Sharing with:  Tuesday Muse and Share Your Cup Thursday


  1. You've brought even closer to me many of these mountains I've only seen in pictures and dreamed of seeing in person one of these days. That shot of Mt. Hood is gorgeous. I'm totally with you on the unnerving creek crossings.

  2. A perfect way to spend your day. Thanks for sharing.

  3. LOVE your cairn photo! I never knew that was the name for these little rock 'towers', but have always loved the ones by the strait of Juan de Fuca in Washington state:)
    Mmm, huckleberries! I would definitely have stopped too.

  4. I can see why you dream of your mountain time all week long. It's just gorgeous! Time in nature really renews my spirit. Love the bee photo and all the scenery.

  5. Theses are great photos.
    PS: You need to get yourself a TV contract for a hikers reality show. :)

  6. I get my dose of mountain happiness in about a September 21st here yet?! I am so BAD at river crossings - when I know they are present, I need to remember my trekking poles.

  7. Always enjoy your adventures. Looks like a good time with some friends

  8. I can totally understand your love for your weekend treks. Gorgeous scenery and fun friends. :)

  9. Beautiful views! Strange to think in only a little over a month it will be snowy up there!

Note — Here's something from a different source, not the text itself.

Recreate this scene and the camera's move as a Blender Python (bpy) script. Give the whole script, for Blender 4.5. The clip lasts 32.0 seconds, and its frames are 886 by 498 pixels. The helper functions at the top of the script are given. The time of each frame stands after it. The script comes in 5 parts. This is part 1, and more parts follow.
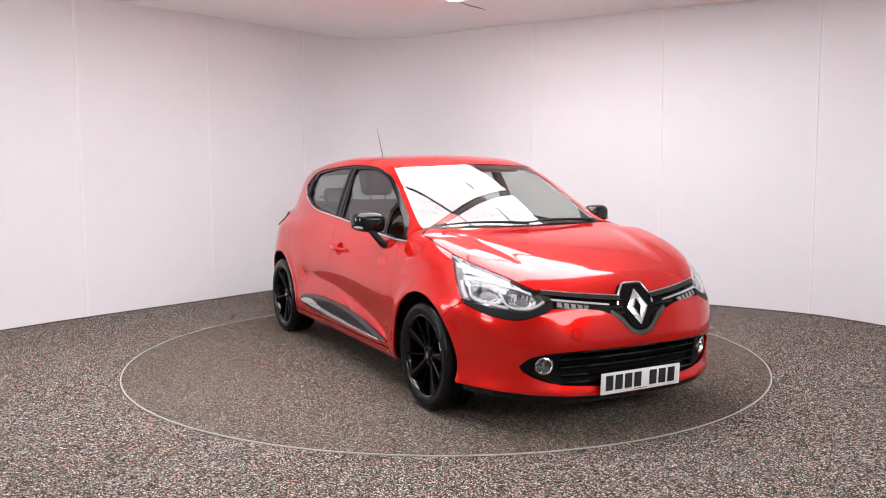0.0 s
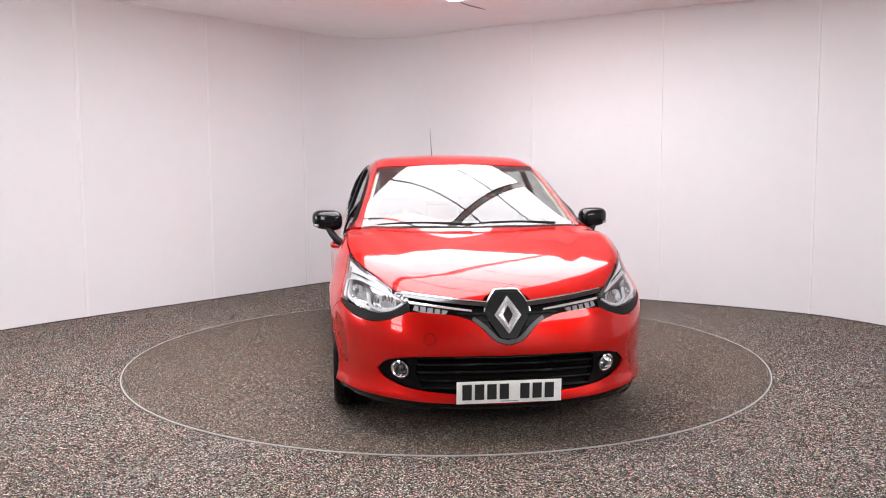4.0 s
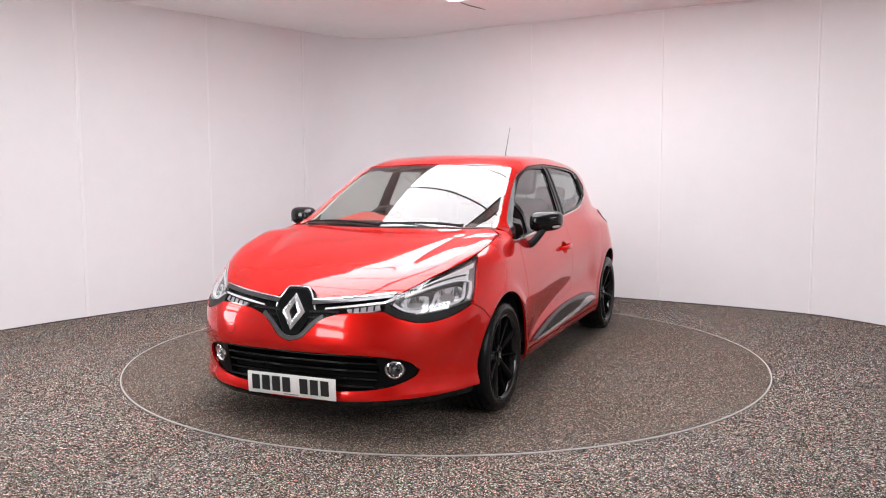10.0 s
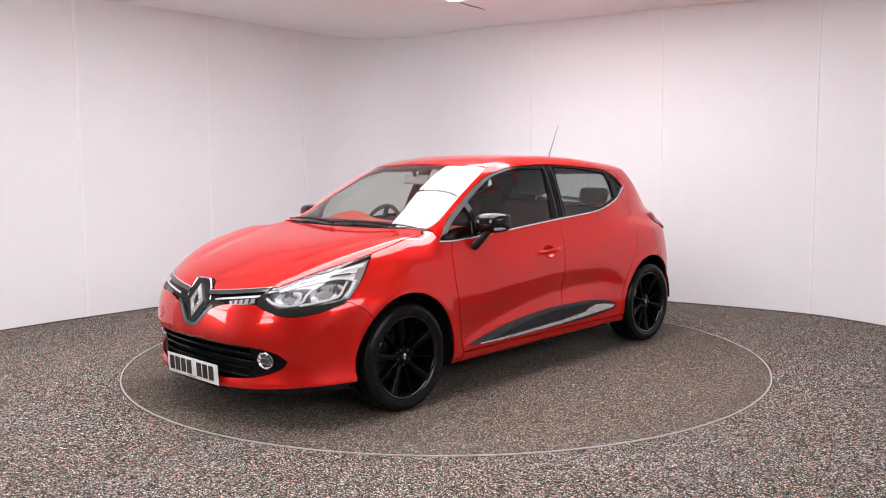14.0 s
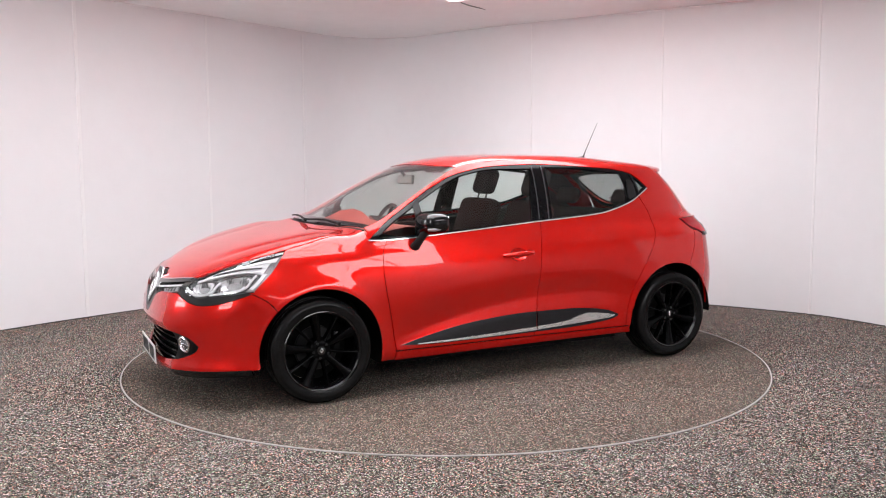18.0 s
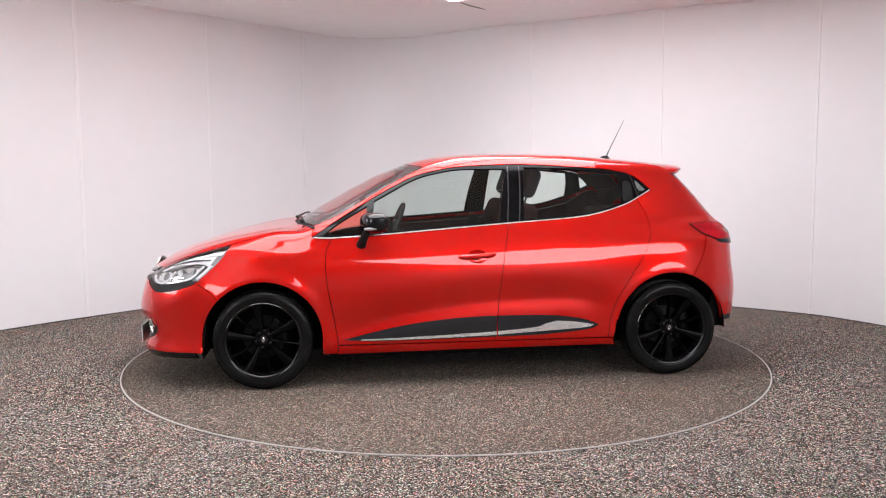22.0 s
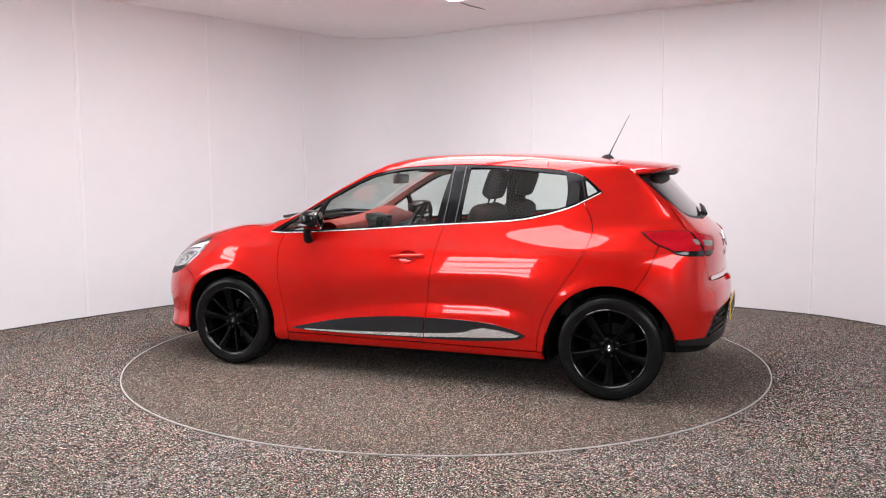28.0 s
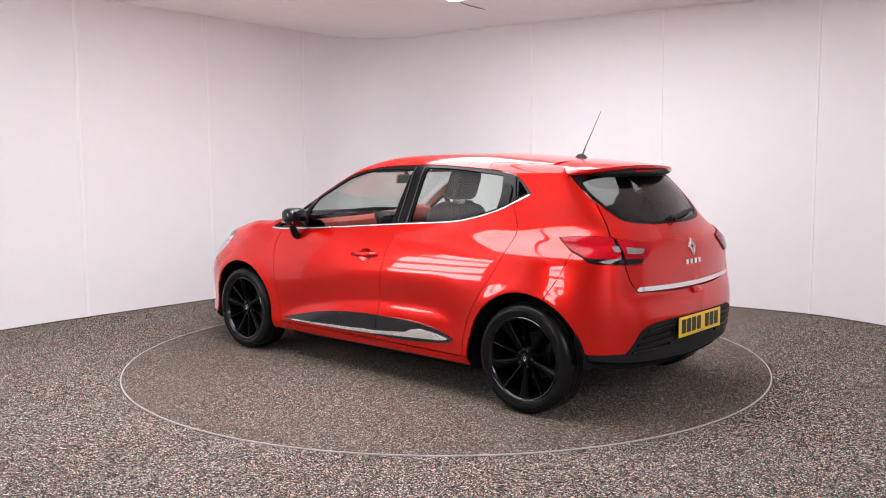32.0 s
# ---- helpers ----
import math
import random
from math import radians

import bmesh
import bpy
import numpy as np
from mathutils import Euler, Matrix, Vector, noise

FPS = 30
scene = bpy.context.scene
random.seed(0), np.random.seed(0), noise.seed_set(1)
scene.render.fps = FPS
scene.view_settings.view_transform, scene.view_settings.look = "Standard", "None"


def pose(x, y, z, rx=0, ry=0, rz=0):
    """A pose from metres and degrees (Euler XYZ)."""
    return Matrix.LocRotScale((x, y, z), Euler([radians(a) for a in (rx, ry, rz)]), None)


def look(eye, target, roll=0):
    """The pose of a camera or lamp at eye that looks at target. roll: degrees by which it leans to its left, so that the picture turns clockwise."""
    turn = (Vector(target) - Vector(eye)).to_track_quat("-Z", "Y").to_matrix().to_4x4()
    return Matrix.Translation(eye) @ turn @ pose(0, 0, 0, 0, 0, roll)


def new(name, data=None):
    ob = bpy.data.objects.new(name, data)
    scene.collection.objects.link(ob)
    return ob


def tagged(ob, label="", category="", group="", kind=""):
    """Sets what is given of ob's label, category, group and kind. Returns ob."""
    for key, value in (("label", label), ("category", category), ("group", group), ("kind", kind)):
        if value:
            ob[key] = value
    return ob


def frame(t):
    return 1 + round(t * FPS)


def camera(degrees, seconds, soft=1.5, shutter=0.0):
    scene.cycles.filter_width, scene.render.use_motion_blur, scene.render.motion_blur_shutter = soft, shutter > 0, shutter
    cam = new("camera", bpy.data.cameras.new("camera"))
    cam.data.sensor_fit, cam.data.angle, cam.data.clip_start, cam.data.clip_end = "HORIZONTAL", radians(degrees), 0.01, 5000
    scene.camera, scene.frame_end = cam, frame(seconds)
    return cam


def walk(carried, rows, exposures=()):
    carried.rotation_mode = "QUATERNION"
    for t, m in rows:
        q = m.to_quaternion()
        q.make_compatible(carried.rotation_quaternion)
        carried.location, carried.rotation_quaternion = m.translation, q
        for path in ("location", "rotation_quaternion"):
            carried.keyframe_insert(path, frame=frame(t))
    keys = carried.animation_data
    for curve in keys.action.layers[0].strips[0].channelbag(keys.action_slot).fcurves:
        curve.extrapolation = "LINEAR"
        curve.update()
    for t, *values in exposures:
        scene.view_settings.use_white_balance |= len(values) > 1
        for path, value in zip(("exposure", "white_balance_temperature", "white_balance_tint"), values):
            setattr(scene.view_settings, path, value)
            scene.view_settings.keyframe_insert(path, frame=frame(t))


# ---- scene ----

    And yes, I agree, the slug on my blog today is a OSU Slug. GO BEAVS! I cant wait for the game on Sat!

  10. What a way to recharge!
    I've been joking with my sister - who had to do 4 weeks of training down in the twin cities for a new job.. She was having itching burning eyes, and I told her she must be allergic to the city!
    She used to work outdoors, but has worked in an office for a few years now.. and cannot WAIT for the weekends.
    Fantastic photos as always, Linda!

  11. Great shot of the bee! Wish I was hiking today, but we bought a truck instead. Two hours drive each way. Yuck.

  12. How amazing to have these hikes to look forward to while stuck in the office. I think your blue flower could be a penstemon?
    Scary change in the water over the course of the day. Just shows how savvy you need to be when out in the wilds.

  13. Oh I envy you living so close to Mt. Hood. Gorgeous. You get out there and enjoy and I love that. Awesome.

  14. That looks like an amazing hike - there's nothing like getting close to a towering mountain.

  15. Perfect post title...wonderful photos. What a scenic area. I found myself taking in a deep breath upon looking at the mountain and flowers. Thanks for the spirit lift :)

  16. Hi Linda, I love hiking in the Fall. Hubby and I need to go do one! I am so happy that I got to visit your beautiful Mt. Hood last July. Really quite a sight! Your hike sounds wonderful and the butt trees made me laugh. Glad that you got a great shot of the white flower and bee! Thanks for sharing with SYC.